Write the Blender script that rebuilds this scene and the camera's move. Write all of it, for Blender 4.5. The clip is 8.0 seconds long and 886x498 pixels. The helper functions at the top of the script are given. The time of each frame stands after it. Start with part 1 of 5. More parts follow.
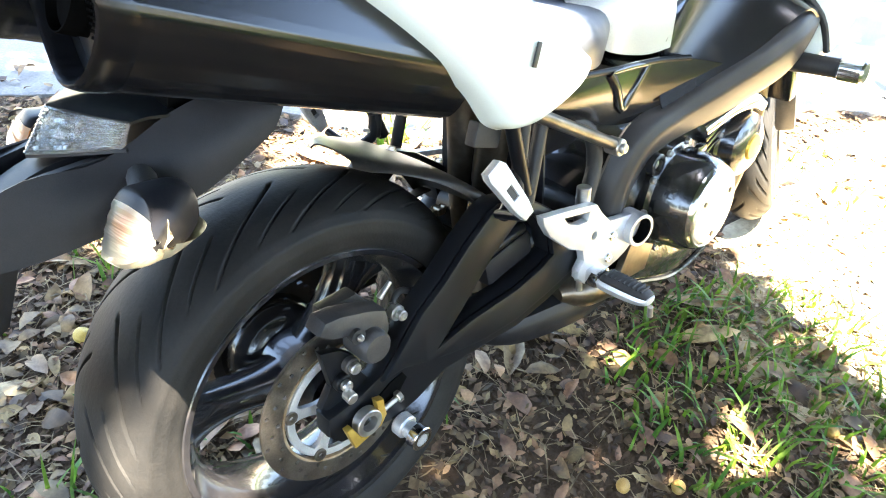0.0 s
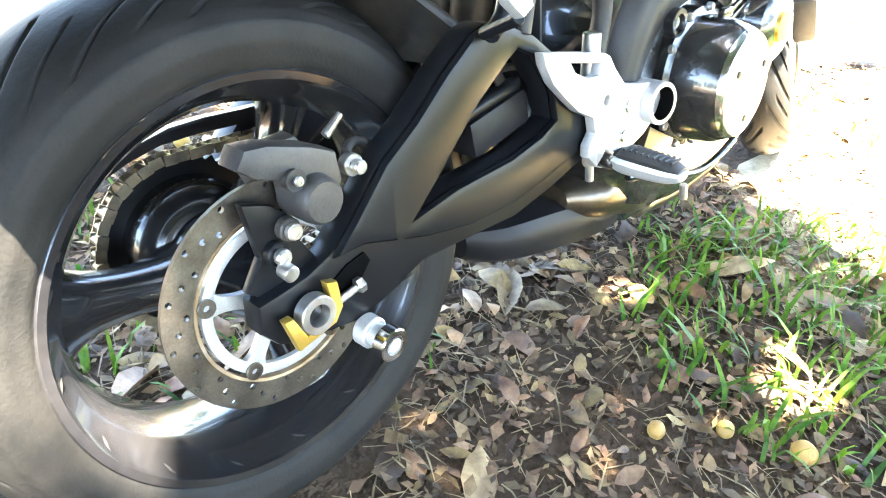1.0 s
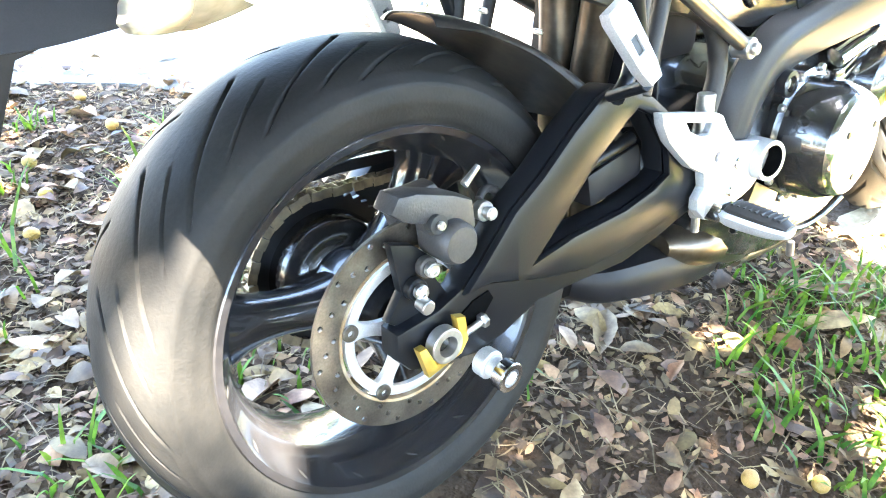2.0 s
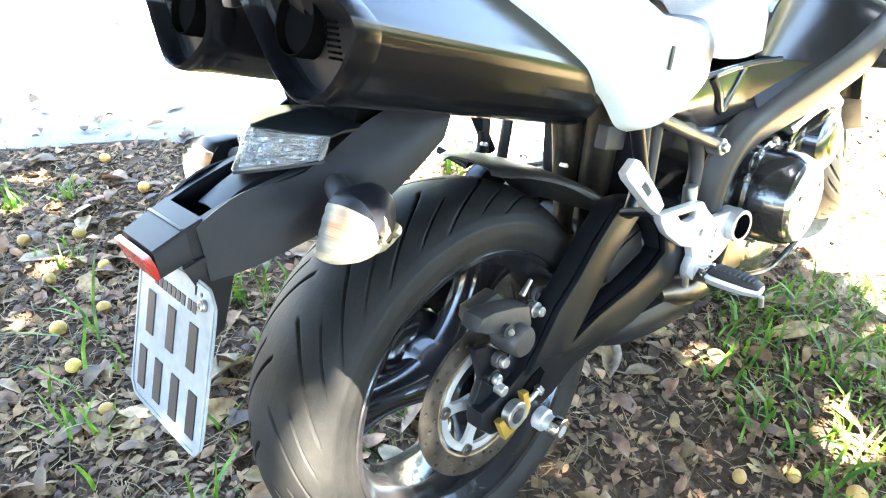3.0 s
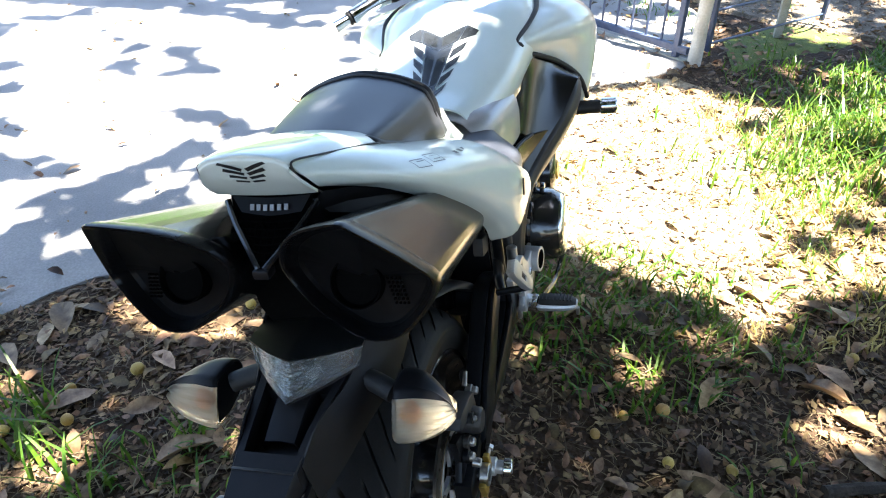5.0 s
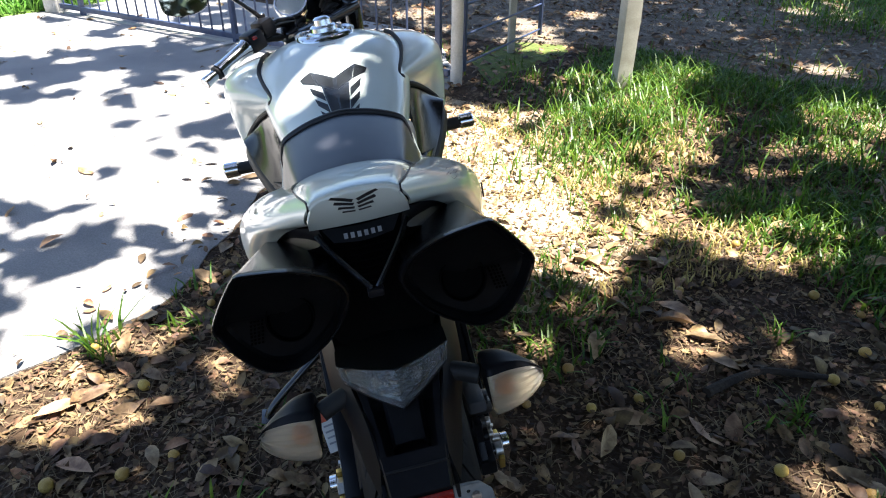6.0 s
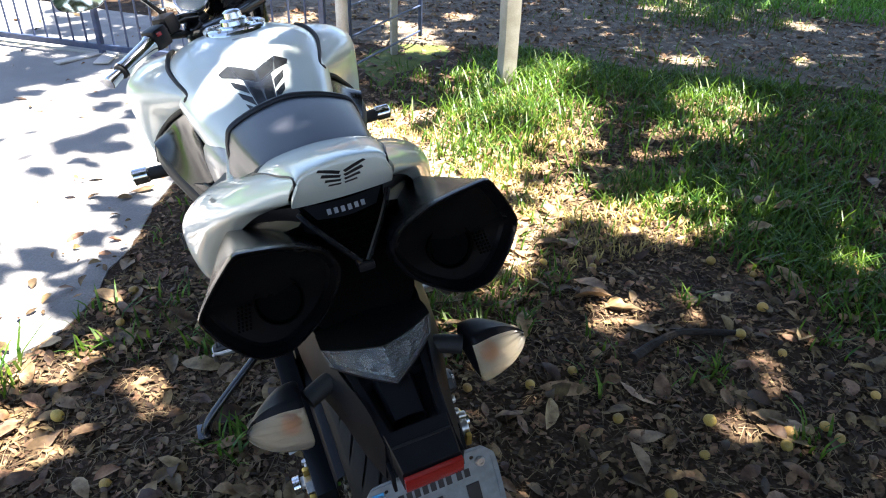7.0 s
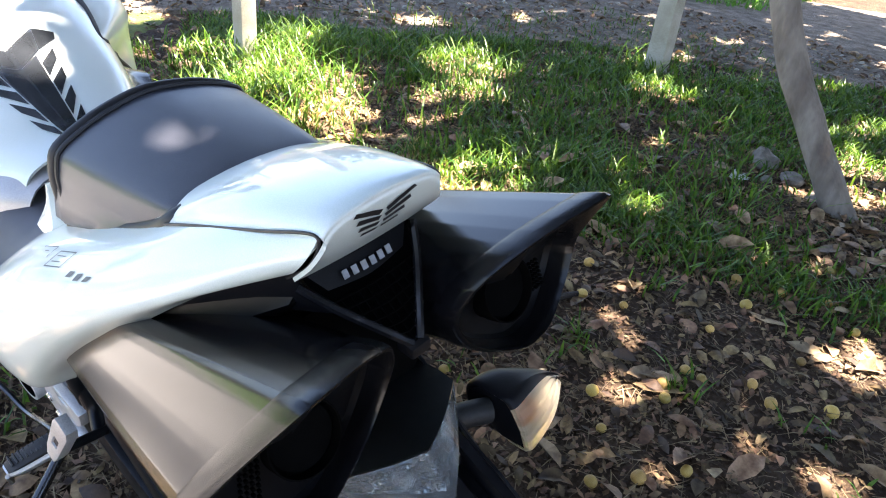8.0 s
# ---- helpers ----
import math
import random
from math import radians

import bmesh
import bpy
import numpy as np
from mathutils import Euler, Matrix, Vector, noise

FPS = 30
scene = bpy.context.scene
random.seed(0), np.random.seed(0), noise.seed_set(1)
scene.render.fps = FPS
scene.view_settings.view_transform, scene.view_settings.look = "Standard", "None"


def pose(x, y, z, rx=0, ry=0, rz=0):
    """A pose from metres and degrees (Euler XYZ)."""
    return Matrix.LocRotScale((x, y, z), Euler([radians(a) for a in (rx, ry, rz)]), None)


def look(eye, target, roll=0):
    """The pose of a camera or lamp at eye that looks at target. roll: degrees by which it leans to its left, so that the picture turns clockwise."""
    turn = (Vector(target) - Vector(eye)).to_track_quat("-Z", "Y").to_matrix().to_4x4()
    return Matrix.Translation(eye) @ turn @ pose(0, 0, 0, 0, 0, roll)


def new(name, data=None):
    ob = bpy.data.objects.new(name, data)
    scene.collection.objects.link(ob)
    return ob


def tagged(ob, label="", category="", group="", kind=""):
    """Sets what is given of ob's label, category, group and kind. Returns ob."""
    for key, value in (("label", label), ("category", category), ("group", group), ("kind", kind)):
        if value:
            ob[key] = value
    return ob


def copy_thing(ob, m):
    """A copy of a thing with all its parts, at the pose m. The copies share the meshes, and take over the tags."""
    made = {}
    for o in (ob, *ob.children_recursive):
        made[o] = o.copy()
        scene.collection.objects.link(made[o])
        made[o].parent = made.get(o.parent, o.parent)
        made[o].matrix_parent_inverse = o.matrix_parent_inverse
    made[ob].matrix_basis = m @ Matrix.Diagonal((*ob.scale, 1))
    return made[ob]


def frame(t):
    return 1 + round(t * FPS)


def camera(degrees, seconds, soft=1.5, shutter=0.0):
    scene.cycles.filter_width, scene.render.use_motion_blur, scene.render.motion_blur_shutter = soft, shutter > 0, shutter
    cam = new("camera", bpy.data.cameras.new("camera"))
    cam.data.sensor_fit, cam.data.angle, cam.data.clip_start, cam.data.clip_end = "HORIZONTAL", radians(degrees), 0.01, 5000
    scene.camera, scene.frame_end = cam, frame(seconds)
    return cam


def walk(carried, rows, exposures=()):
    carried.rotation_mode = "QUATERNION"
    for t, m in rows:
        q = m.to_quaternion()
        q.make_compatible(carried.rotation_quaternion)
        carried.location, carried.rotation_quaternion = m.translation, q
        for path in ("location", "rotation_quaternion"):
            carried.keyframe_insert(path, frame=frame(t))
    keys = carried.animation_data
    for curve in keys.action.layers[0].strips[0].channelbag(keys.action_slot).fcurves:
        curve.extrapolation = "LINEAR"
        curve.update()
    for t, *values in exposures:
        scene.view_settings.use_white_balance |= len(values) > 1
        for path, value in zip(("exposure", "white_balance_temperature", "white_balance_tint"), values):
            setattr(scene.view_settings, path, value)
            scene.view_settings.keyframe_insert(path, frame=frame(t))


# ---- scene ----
cam = camera(64.76, 8.0, soft=1.1)
# seconds, eye, turn (metres, degrees)
ROWS = [
    (0.0, -0.396, -0.601, 1.117, 52.79, -4.62, -43.07),
    (0.5, -0.346, -0.561, 0.886, 53.94, -2.62, -44.99),
    (1.0, -0.314, -0.564, 0.786, 55.90, -3.56, -45.43),
    (1.5, -0.364, -0.554, 0.815, 58.42, -2.06, -41.30),
    (1.7, -0.381, -0.558, 0.825, 57.74, -2.57, -39.52),
    (2.8, -0.497, -0.558, 0.990, 57.71, -4.03, -38.61),
    (3.0, -0.571, -0.544, 1.111, 55.49, -1.09, -43.51),
    (3.5, -0.624, -0.535, 1.315, 49.87, 2.40, -46.60),
    (4.0, -0.564, -0.439, 1.345, 48.89, 5.12, -50.13),
    (4.5, -0.670, -0.331, 1.345, 51.68, 2.33, -61.82),
    (5.0, -0.828, -0.226, 1.407, 55.73, -0.09, -76.79),
    (5.2, -0.807, -0.074, 1.488, 53.86, -5.02, -83.47),
    (6.3, -1.066, 0.250, 1.424, 60.15, 1.15, -105.05),
    (6.5, -1.093, 0.297, 1.428, 60.95, 0.57, -106.78),
    (7.0, -0.970, 0.344, 1.387, 59.76, -1.32, -111.77),
    (7.5, -0.653, 0.345, 1.313, 55.63, -1.89, -117.62),
    (8.0, -0.524, 0.477, 1.283, 58.58, -5.48, -136.02),
]
EXPOSURES = [(0.0, 5.4, 7000, 9), (1.0, 6.3, 6950, 8), (1.7, 6.55, 6850, 8), (3.0, 5.88, 6700, 6), (4.0, 5.15, 6550, 5), (5.0, 3.5, 6450, 9), (5.3, 2.6, 6150, 9), (6.5, 2.35, 6200, 14), (7.2, 3.15, 6450, 13), (8.0, 3.6, 6650, 17)]
walk(cam, [(t, pose(*p)) for t, *p in ROWS], EXPOSURES)
LEAN = pose(0, 0, -0.002, -8.68, 0, 0)  # the motorcycle leans on its side stand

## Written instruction
Please return, exactly as they appear, the lines starting at the one that contains "return made[ob]" and ending at the one that contains "curve.update()".

## Completed exercise
    return made[ob]


def frame(t):
    return 1 + round(t * FPS)


def camera(degrees, seconds, soft=1.5, shutter=0.0):
    scene.cycles.filter_width, scene.render.use_motion_blur, scene.render.motion_blur_shutter = soft, shutter > 0, shutter
    cam = new("camera", bpy.data.cameras.new("camera"))
    cam.data.sensor_fit, cam.data.angle, cam.data.clip_start, cam.data.clip_end = "HORIZONTAL", radians(degrees), 0.01, 5000
    scene.camera, scene.frame_end = cam, frame(seconds)
    return cam


def walk(carried, rows, exposures=()):
    carried.rotation_mode = "QUATERNION"
    for t, m in rows:
        q = m.to_quaternion()
        q.make_compatible(carried.rotation_quaternion)
        carried.location, carried.rotation_quaternion = m.translation, q
        for path in ("location", "rotation_quaternion"):
            carried.keyframe_insert(path, frame=frame(t))
    keys = carried.animation_data
    for curve in keys.action.layers[0].strips[0].channelbag(keys.action_slot).fcurves:
        curve.extrapolation = "LINEAR"
        curve.update()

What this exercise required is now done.